1. Academic Validation
  2. Identification of a RANKL/TNF-α Dual-Inhibitor as a Potential Disease-Modifying Agent for the Treatment of Knee Osteoarthritis

Identification of a RANKL/TNF-α Dual-Inhibitor as a Potential Disease-Modifying Agent for the Treatment of Knee Osteoarthritis

  • J Med Chem. 2025 May 22;68(10):10216-10237. doi: 10.1021/acs.jmedchem.5c00394.
Zhengguang Shao 1 2 3 Tianqi Wang 4 Xueming Yan 4 Ruonan Ning 4 Xing Xu 4 Qian He 2 Xiaofei Zhang 2 Min Jiang 4 Chunhao Yang 1 2 3
Affiliations

Affiliations

  • 1 School of Physical Science and Technology, ShanghaiTech University, Shanghai 201210, China.
  • 2 State Key Laboratory of Drug Research, Department of Medicinal Chemistry, Shanghai Institute of Materia Medica, Chinese Academy of Sciences, Shanghai 201203, China.
  • 3 Lingang Laboratory, Shanghai 200021, China.
  • 4 Department of Orthopaedics, Shanghai Key Laboratory for Prevention and Treatment of Bone and Joint Diseases, Shanghai Institute of Traumatology and Orthopaedics, Ruijin Hospital, Shanghai Jiao Tong University School of Medicine, Shanghai 200025, China.
Abstract

Osteoarthritis (OA) is a multifactorial degenerative disease involved subchondral bone remodeling, cartilage destruction and synovium inflammation. While receptor activator of nuclear factor-κB ligand (RANKL), a tumor necrosis factor (TNF) superfamily protein, is the critical regulator in bone metabolism associated with subchondral bone resorption, TNF-α is also an important inflammatory factor involved in the OA inflammation and cartilage destruction. Based on previous compound Y1599, we identified a novel tetrahydro-β-carboline derivative Y2641 with both RANKL and TNF-α inhibition in this study. Y2641 exhibited potent RANKL-induced osteoclastogenic inhibition (IC50 = 109.1 nM), and had anti-inflammatory and cartilage destruction inhibiting effects at 10 μM with low cytotoxicity.
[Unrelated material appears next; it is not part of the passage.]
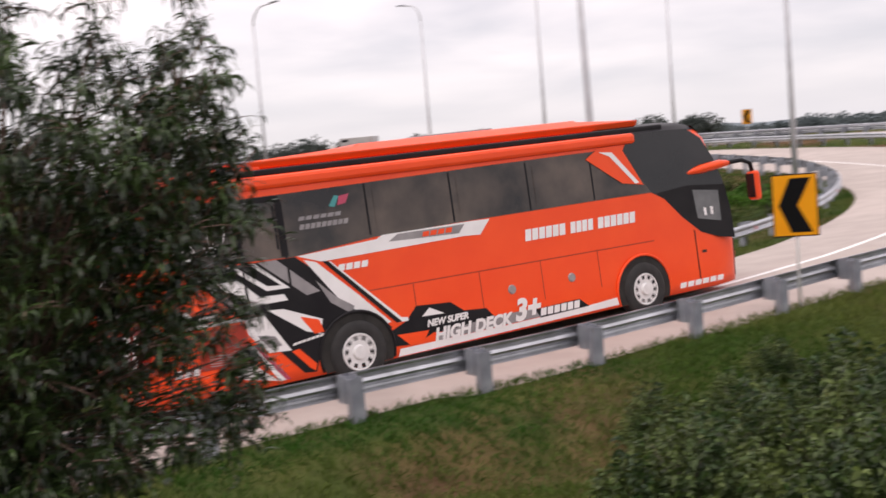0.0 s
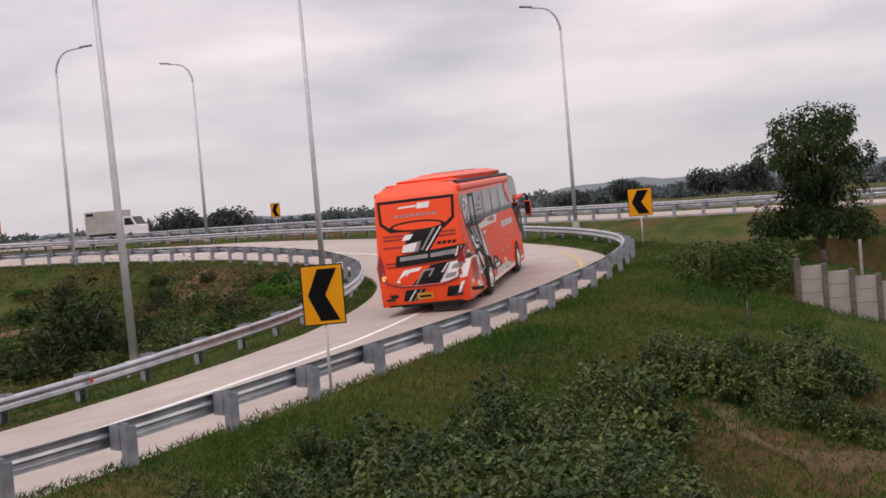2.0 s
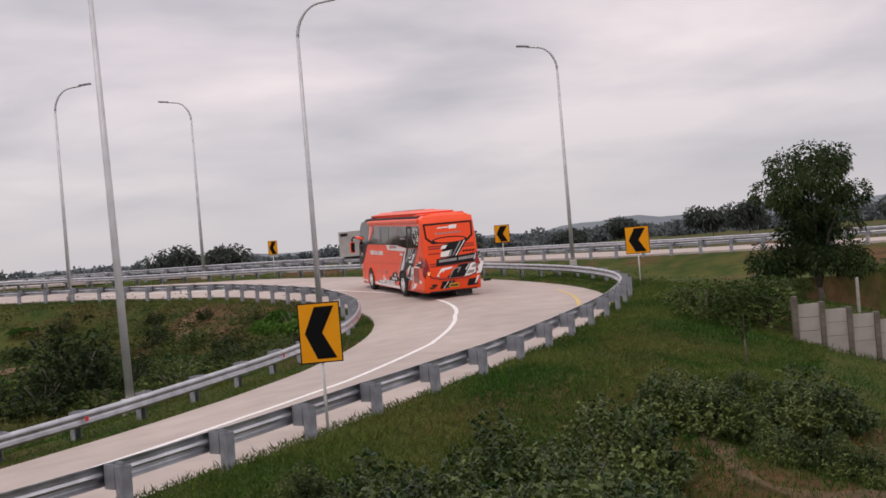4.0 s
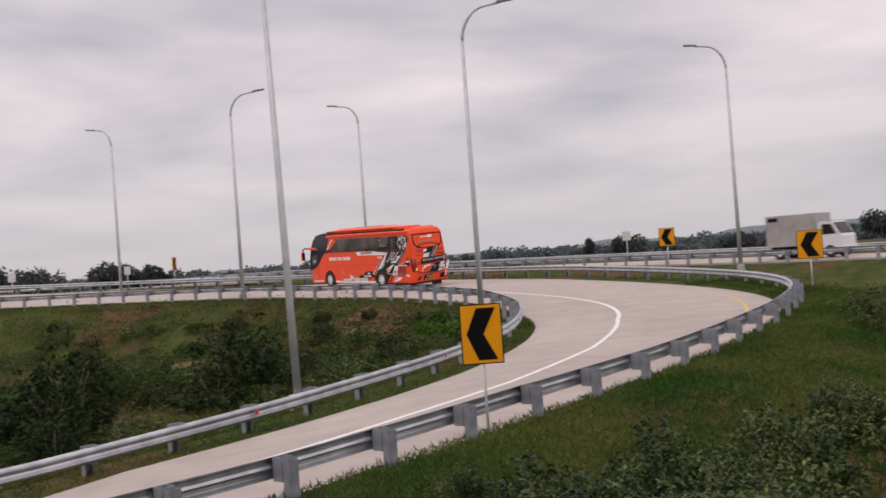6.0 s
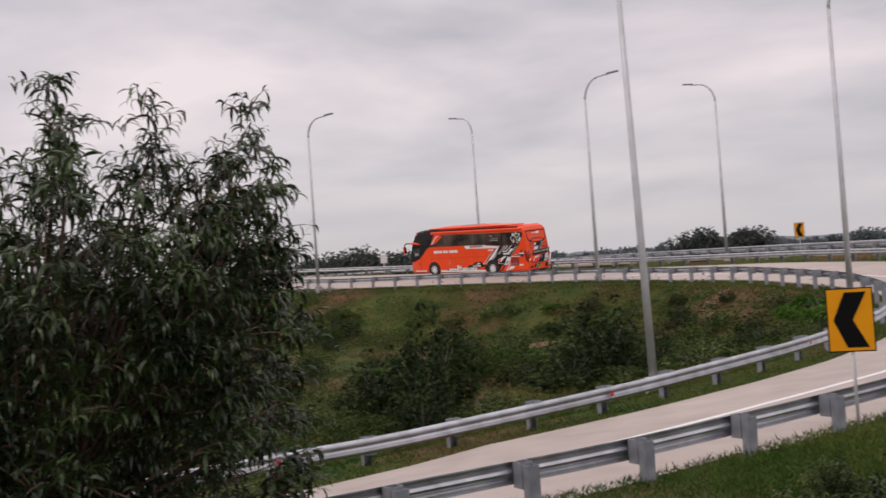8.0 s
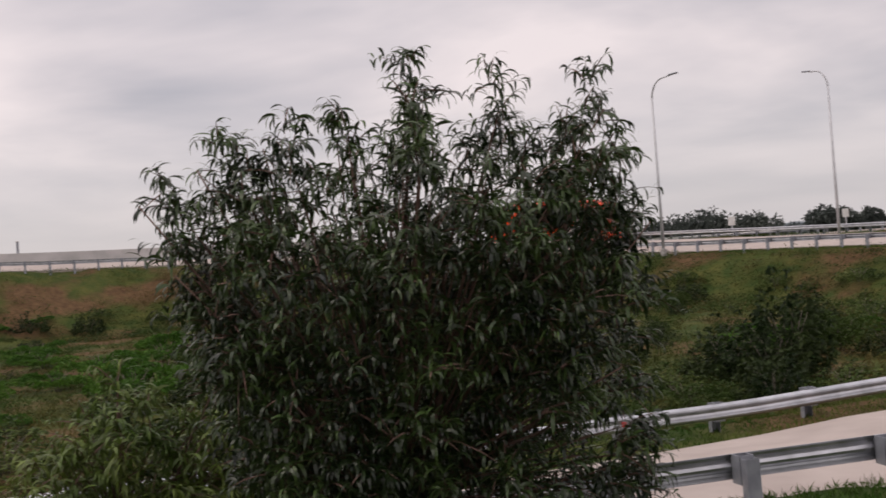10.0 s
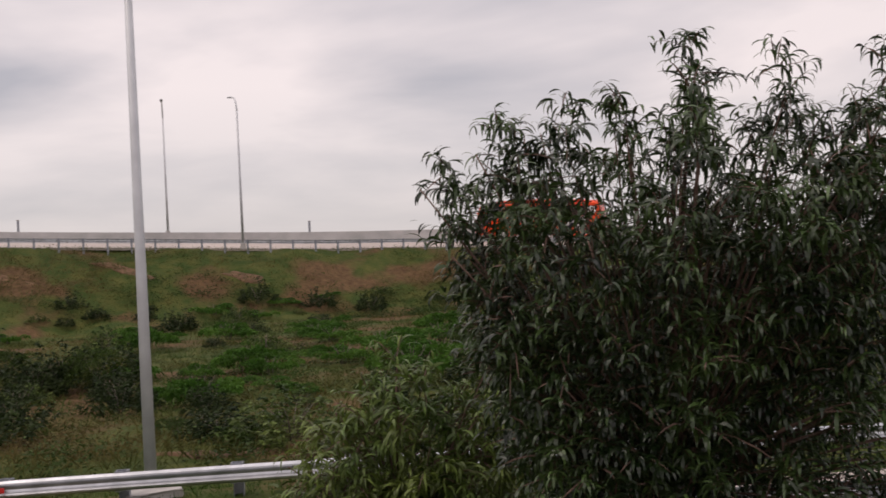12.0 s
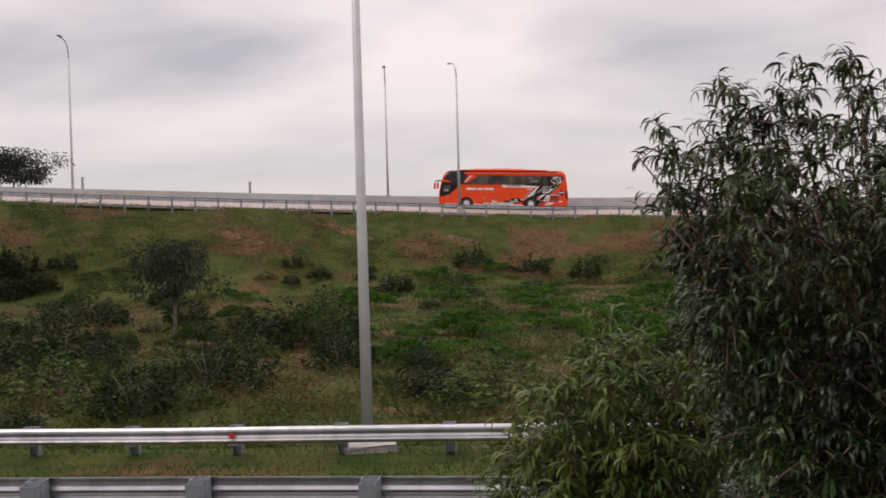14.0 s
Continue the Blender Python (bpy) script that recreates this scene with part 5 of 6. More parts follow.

SPR assays demonstrated the binding affinity of Y2641 to RANKL (Kd = 3.984 μM) and TNF-α (Kd = 18.59 μM). In vivo assay further revealed the disease-modifying effects of Y2641 in OA rats, establishing Y2641 as a promising lead compound for the development of disease-modifying osteoarthritis drugs.